The Heart of a Woman

Background

The Heart of a Woman, published in 1981, is the fourth installment of Maya Angelou's series of seven autobiographies. The success of her previous autobiographies and the publication of three volumes of poetry had brought Angelou a considerable amount of fame by 1981. And Still I Rise, her third volume of poetry, was published in 1978 and reinforced Angelou's success as a writer. Her first volume of poetry, Just Give Me a Cool Drink of Water 'fore I Diiie (1971), was nominated for a Pulitzer Prize.[2][note 1]

Writer Julian Mayfield states that Angelou's work set a precedent not only for other black women writers but for the genre of autobiography as a whole.[6][note 2] Angelou had become recognized and highly respected as a spokesperson for Blacks and women through the writing of her life stories.[7] It made her, as scholar Joanne Braxton stated, "without a doubt ... America's most visible black woman autobiographer."[8] Angelou was one of the first African-American female writers to discuss her personal life publicly, and one of the first to use herself as a central character in her books. Writer Hilton Als calls her a pioneer of self-exposure, willing to focus honestly on the more negative aspects of her personality and choices.[6] While Angelou was composing her second autobiography, Gather Together in My Name, she was concerned about how her readers would react to her disclosure that she had been a prostitute.[9] Her husband Paul Du Feu talked her into publishing the book by encouraging her to "tell the truth as a writer" and to "be honest about it."[9]

In 1957, the year The Heart of a Woman opens, Angelou had appeared in an off-Broadway revue that inspired her first film, Calypso Heat Wave, in which Angelou sang and performed her own compositions,[10] something she does not mention in the book.
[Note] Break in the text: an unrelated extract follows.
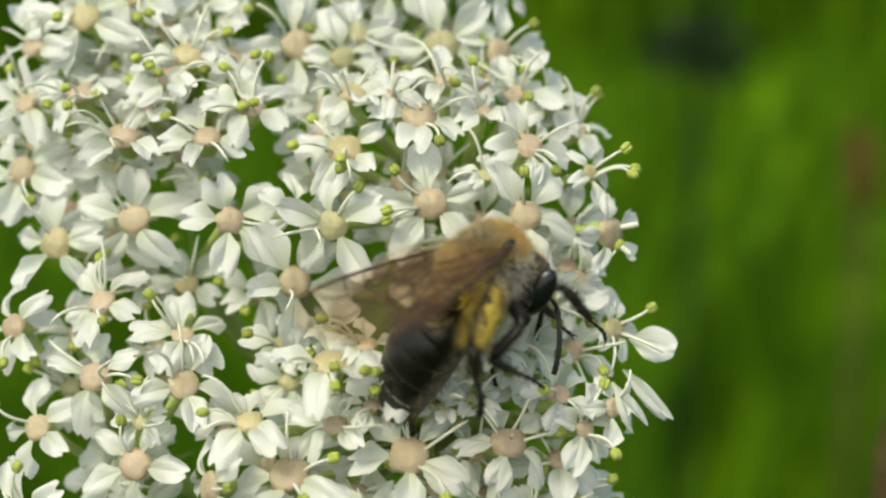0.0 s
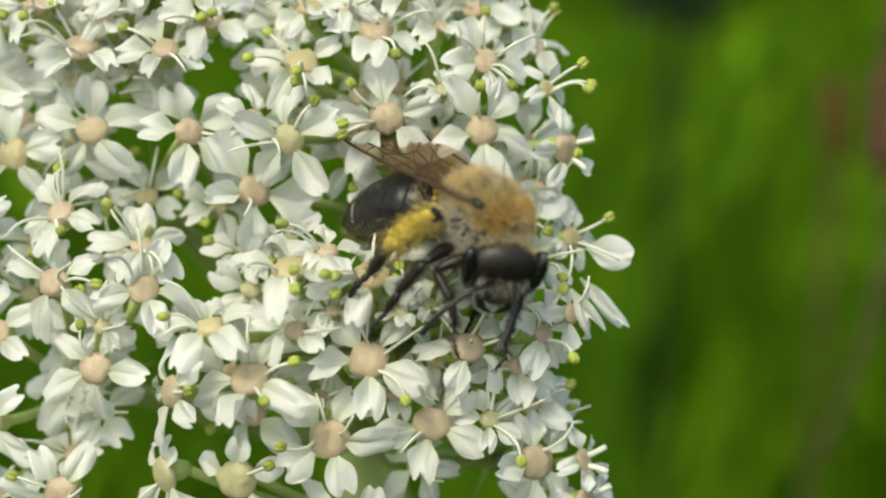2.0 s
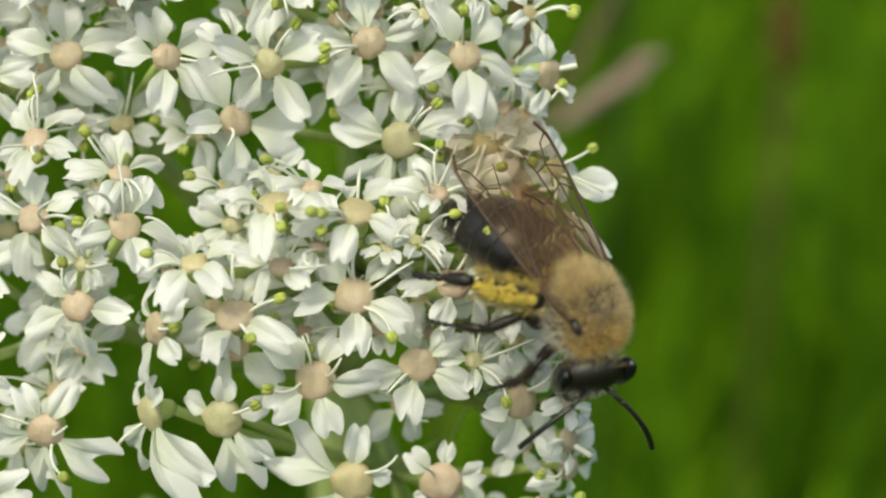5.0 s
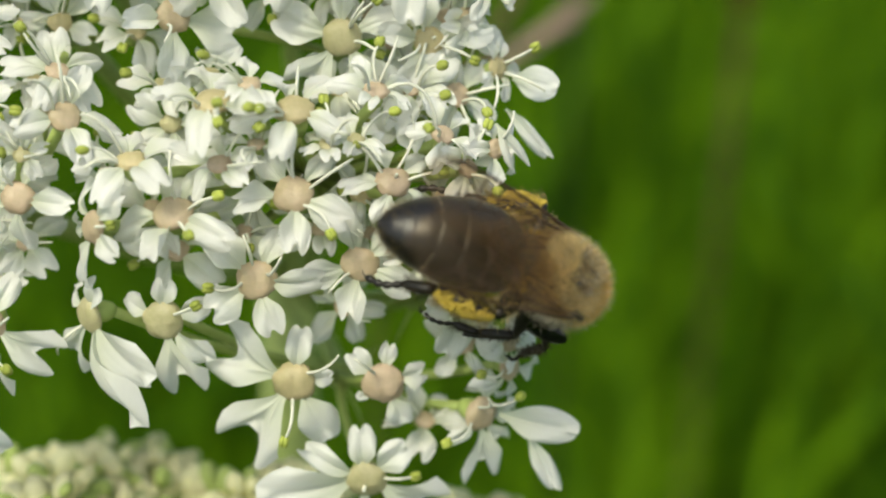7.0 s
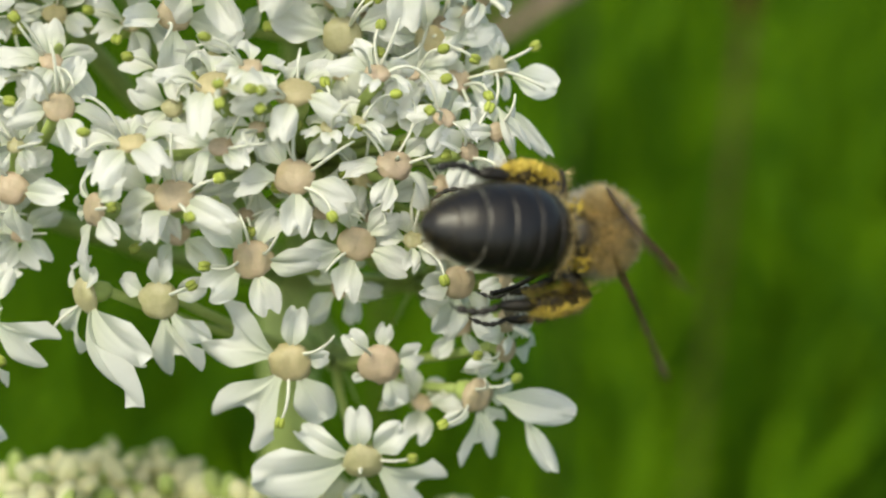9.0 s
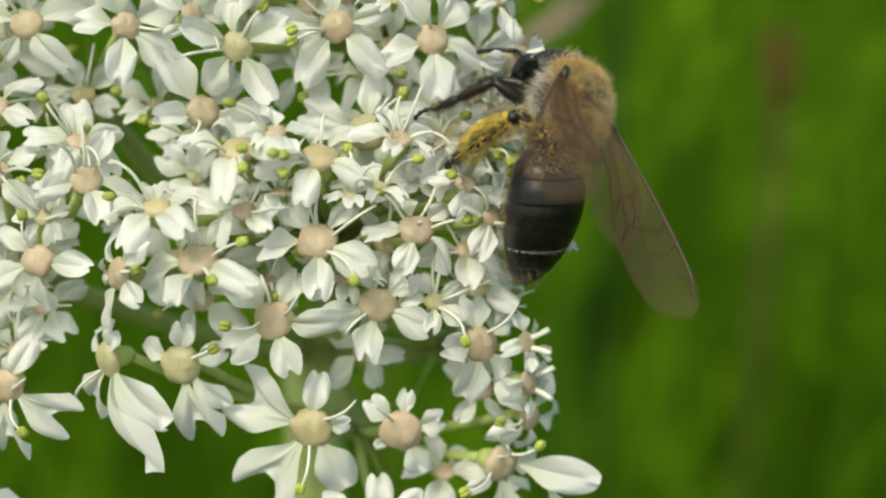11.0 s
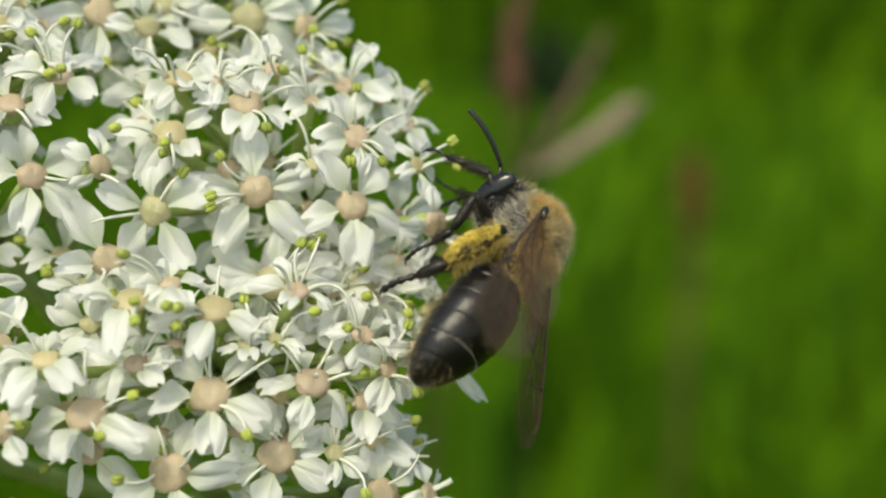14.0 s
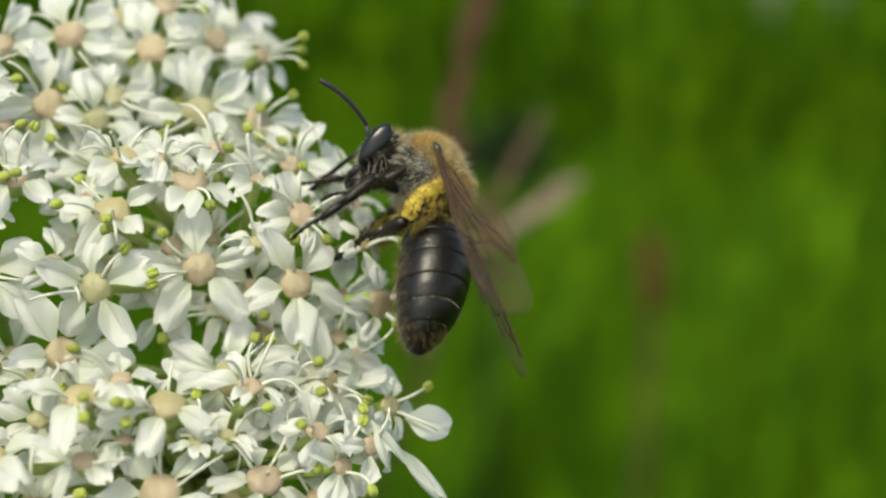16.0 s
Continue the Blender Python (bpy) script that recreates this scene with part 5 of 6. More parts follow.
    walk(wing_left, [
        (0, posed(0.50, 1.90, 1.15, -46, -16, -163)), (0.5, posed(0.50, 1.90, 1.15, -45, -16, -155)), (1, posed(0.50, 1.90, 1.15, 9, 3, -156)), (1.5, posed(0.50, 1.90, 1.15, 10, 1, -171)),
        (2, posed(0.50, 1.90, 1.15, -31, 3, -172)), (2.5, posed(0.50, 1.90, 1.15, -23, 13, 169)), (3, posed(0.50, 1.90, 1.15, -26, 16, 175)), (3.2, posed(0.50, 1.90, 1.15, -24, 10, 173)),
        (5.3, posed(0.50, 1.90, 1.15, -3, 3, -175)), (5.5, posed(0.50, 1.90, 1.15, -3, 2, 179)), (6, posed(0.50, 1.90, 1.15, -1, 12, 179)), (6.5, posed(0.50, 1.90, 1.15, 5, 7, -171)),
        (7, posed(0.50, 1.90, 1.15, 5, -5, -166)), (7.5, posed(0.50, 1.90, 1.15, 3, -3, -165)), (8, posed(0.50, 1.90, 1.15, -1, -13, -167)), (8.2, posed(0.50, 1.90, 1.15, 2, -17, -160)),
        (8.9, posed(0.50, 1.90, 1.15, 23, -23, -156)), (9.6, posed(0.50, 1.90, 1.15, 86, -31, -149)), (10.3, posed(0.50, 1.90, 1.15, 67, -38, -143)), (10.5, posed(0.50, 1.90, 1.15, 54, -28, -128)),
        (11, posed(0.50, 1.90, 1.15, 50, -22, 157)), (11.5, posed(0.50, 1.90, 1.15, 51, -17, 147)), (12, posed(0.50, 1.90, 1.15, 50, -13, 146)), (12.5, posed(0.50, 1.90, 1.15, 54, -21, 143)),
        (13.5, posed(0.50, 1.90, 1.15, 54, -28, 144)), (14, posed(0.50, 1.90, 1.15, 46, -7, 150)), (14.5, posed(0.50, 1.90, 1.15, 49, -13, 163)),
        (15, posed(0.50, 1.90, 1.15, 49, -12, 155)), (15.5, posed(0.50, 1.90, 1.15, 44, 3, -137)), (16, posed(0.50, 1.90, 1.15, 48, 4, 153))])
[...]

Also in 1957 and not discussed in the book, her first album, Miss Calypso, was released; it was reissued as a CD in 1995.[10][11] According to Als, Angelou sang and performed calypso music because it was popular at the time, and not to develop as an artist.[6] As described in The Heart of a Woman, Angelou eventually gave up performing for a career as a writer and poet. According to Chuck Foster, who wrote the liner notes in Miss Calypso's 1995 reissue, her calypso music career is "given short shrift"[12] and dismissed in the book.[note 3]

Title

The heart of a woman goes forth with the dawn,

As a lone bird, soft winging, so restlessly on, Afar o'er life's turrets and vales does it roam In the wake of those echoes the heart calls home.

The heart of a woman falls back with the night, And enters some alien cage in its plight, And tries to forget it has dreamed of the stars While it breaks, breaks, breaks on the sheltering bars.
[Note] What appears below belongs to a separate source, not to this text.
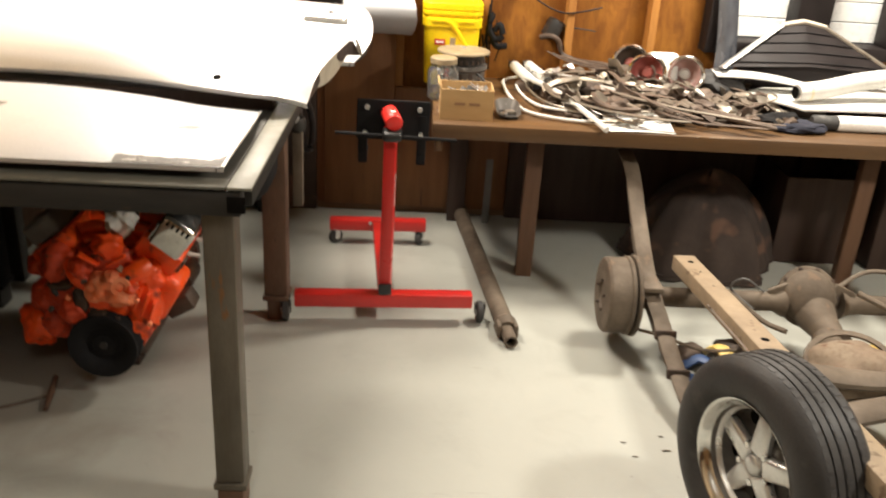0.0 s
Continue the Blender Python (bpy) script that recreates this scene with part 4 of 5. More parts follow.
# ---- cardboard box with brackets ----
cbx = thing("cardboard_box", (1.935, -0.84, BZ), "small open cardboard box holding grey metal brackets", "box")
x0, x1, y0, y1, z0, z1 = 1.828, 2.045, -0.925, -0.755, BZ, BZ + 0.125
part("base", box(B(), x0, x1, y0, y1, z0, z0 + 0.004), M_CARD, cbx)
for a, b, c, d in ((x0, x1, y0, y0 + 0.004), (x0, x1, y1 - 0.004, y1), (x0, x0 + 0.004, y0 + 0.004, y1 - 0.004), (x1 - 0.004, x1, y0 + 0.004, y1 - 0.004)):
    part("side", box(B(), a, b, c, d, z0 + 0.004, z1, 0.0008, seg=1), M_CARD, cbx)
part("flap", obox(B(), (x0 - 0.004, (y0 + y1) / 2, z1 + 0.009), (0.004, y1 - y0 - 0.01, 0.024), (0, -28, 0)), M_CARD, cbx)
for dx in (-0.04, 0.02):
    part("printed_bar", box(B(), 1.925 + dx, 1.97 + dx, y0 - 0.0012, y0 - 0.0002, z0 + 0.06, z0 + 0.072), M_INK, cbx)
for k, (dx, dy, rz, ry) in enumerate(((-0.035, 0.0, 35, 25), (0.03, 0.02, -20, -20), (0.0, -0.03, 70, 10), (0.05, -0.03, 10, 35))):
    g = B()
    obox(g, (1.935 + dx, -0.84 + dy, z1 - 0.028 + 0.006 * k), (0.085, 0.045, 0.004), (8, ry, rz), 0.001, 1)
    obox(g, (1.935 + dx + 0.02, -0.84 + dy, z1 - 0.03 + 0.006 * k), (0.004, 0.045, 0.045), (8, ry, rz), 0.001, 1)
    lathe(g, [(0.006, 0.0), (0.009, 0.0), (0.009, 0.004), (0.006, 0.004), (0.006, 0.0)], pose(1.925 + dx, -0.84 + dy, z1 - 0.021 + 0.006 * k, 8, ry, rz), 12)
    solo("metal_bracket", g, M_ZINC if k % 2 else M_GREYPLAST, "grey stamped metal bracket lying in the cardboard box", "bracket", "brackets in the box")
solo("bracket_padding", box(B(), x0 + 0.006, x1 - 0.006, y0 + 0.006, y1 - 0.006, z0 + 0.0045, z1 - 0.045, 0.01), M_GREYPLAST, "layer of grey metal parts filling the cardboard box", "parts")

# ---- glass jar ----
jar_t = thing("glass_jar", (1.845, -0.56, BZ), "glass jar of small parts with a cream lid", "jar")
jm = pose(1.845, -0.56, BZ) @ Matrix.Diagonal((1.2, 1.2, 1.0, 1))
part("glass", lathe(B(), [(0.0, 0.0), (0.052, 0.0), (0.057, 0.006), (0.058, 0.12), (0.050, 0.138), (0.046, 0.142), (0.046, 0.155), (0.043, 0.155), (0.043, 0.14), (0.054, 0.118), (0.053, 0.01), (0.0, 0.006)], jm, 28), M_GLASS, jar_t)
part("lid", lathe(B(), [(0.0, 0.182), (0.046, 0.182), (0.050, 0.178), (0.050, 0.157), (0.048, 0.1555), (0.0, 0.1555)], jm, 28), M_TAN, jar_t, "cream metal jar lid")
rnd = random.Random(5)
for k in range(26):
    g = B()
    a, r = rnd.uniform(0, 6.28), rnd.uniform(0.0, 0.034)
    lathe(g, [(0.0, 0.0), (0.009, 0.0), (0.009, 0.012), (0.0, 0.012)], pose(1.845 + r * math.cos(a), -0.56 + r * math.sin(a), BZ + 0.012 + 0.0042 * k, rnd.uniform(0, 90), rnd.uniform(0, 90), 0), 6)
    part("small_part", g, (M_ZINC, M_LABELRED, M_TRIM, M_CHROME)[k % 4], jar_t)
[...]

-— "The Heart of a Woman", by Georgia Douglas Johnson[13]

Angelou takes the title of her fourth autobiography from a poem by Georgia Douglas Johnson, a Harlem Renaissance writer. Critic Lyman B. Hagan states that although the title is "less striking or oblique than titles of her preceding books,"[14] it is appropriate because Johnson's poem mentions a caged bird and provides a connection to Angelou's first autobiography, whose title was taken from a poem by Paul Laurence Dunbar. The title suggests Angelou's painful loneliness and exposes a spiritual dilemma also present in her first volume.[15] Johnson's use of the metaphor is different from Dunbar's because her bird is a female whose isolation is sexual rather than racial. The caged bird may also refer to Angelou after her failed marriage,[16] but writer Mary Jane Lupton says that "the Maya Angelou of The Heart of a Woman is too strong and too self-determined to be kept in a cage".[17]

The Heart of a Woman is the first time Angelou identifies with another female African-American writer. Her early literary influences were men, including James Weldon Johnson, Paul Laurence Dunbar, and William Shakespeare. Angelou has stated that she always admired women writers like Anne Spencer, Jessie Fauset, Nella Larsen, and Zora Neale Hurston. Her choice of title for this book is an acknowledgment of her legacy as a Black woman writer.[18]